Mrs.
Perkins Quilts
Ed Pegg Jr
Dividing a square into smaller squares is
often called the Mrs. Perkins'
Quilt problem. I mentioned a while ago that Erich Friedman found a
way to divide a side-67
square into 20 smaller squares all with double-digit sides. Can
you find his solution? Answer. The only
solver of this puzzle was Lance Gay. Lance followed up by finding
better solutions for squares of size 88 to 90. Robert Wainwright
sent me better answers for sizes 53 and 91. All of these new
solutions were graciously accepted by Richard Guy, for the next edition
of Unsolved Problems in Geometry.
John Conway let me know that Dudeney named the puzzle. Geoffrey
Morley sent in transcriptions of Duijvestijn's solutions. Erich
Friedman sent me this list
of best
solutions (Antony Boucher and Lance Gay filled in the blanks).
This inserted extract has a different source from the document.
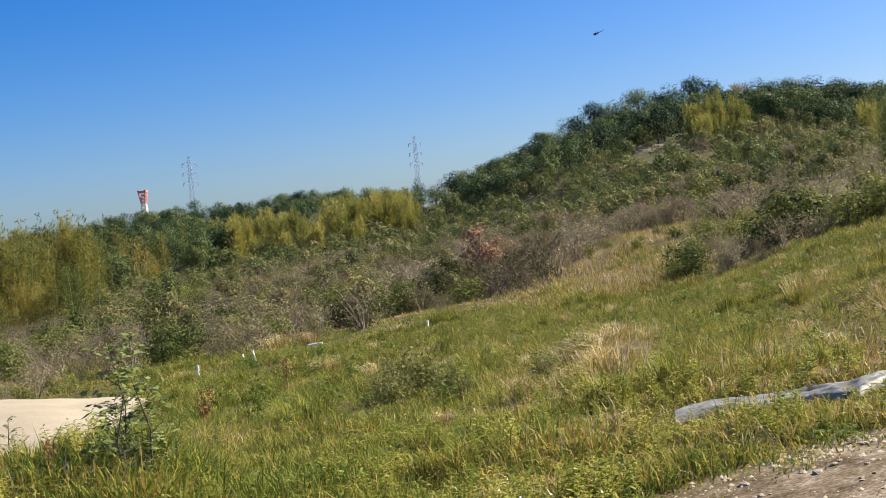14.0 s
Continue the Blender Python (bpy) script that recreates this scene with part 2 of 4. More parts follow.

The
current best known solutions are as follows: {1
|
1}, {4
| 2}, {6
| 3}, {7 | 4}, {8 | 5}, {9 | 6,7}, {10 | 8,9},
{11 |
10-13}, {12
|
14-17}, {13 | 18-23}, {14
| 24-29}, {15 |
30-39,41}, {16 | 40,42-53}, {17 | 54-70}, {18 | 71-91}, {19 |
92-108}. Lance Gay: "Since seeing your write-up on
mathpuzzle.com last month, I have written some Mrs. Perkins quilt
search software to look for solutions. For fun, I added a routine to
print out the bitmaps of solutions. I run my searches on a pair of 1.8
GHz MS-Windows machines. It appears that computers have gotten faster
since people have last done some serious searching. For now, I have
completed all searching for sides up to 100. I am now concentrating on
larger squares (such as attempting to beat the order-20 side-154
square). My search algorithm is not exhaustive so the trick is reducing
the search space to the most fruitful areas." John Conway: "You
might add the two 1950s papers both called "Mrs Perkins's Quilt", one
by me and one by G.B.Trustrum, in Proc. Camb. Phil. Soc. I gave
the answers for low n, and an upper bound of order n^(1/3) for general
n, which Trustrum improved to order log(n). Since there's an
obvious logarithmic lower bound, all that remains is to find the best
constant. I don't know if there's been any progress on that
problem since those two papers." Antony Boucher sent me some
corrections for the list, and also sent solving code.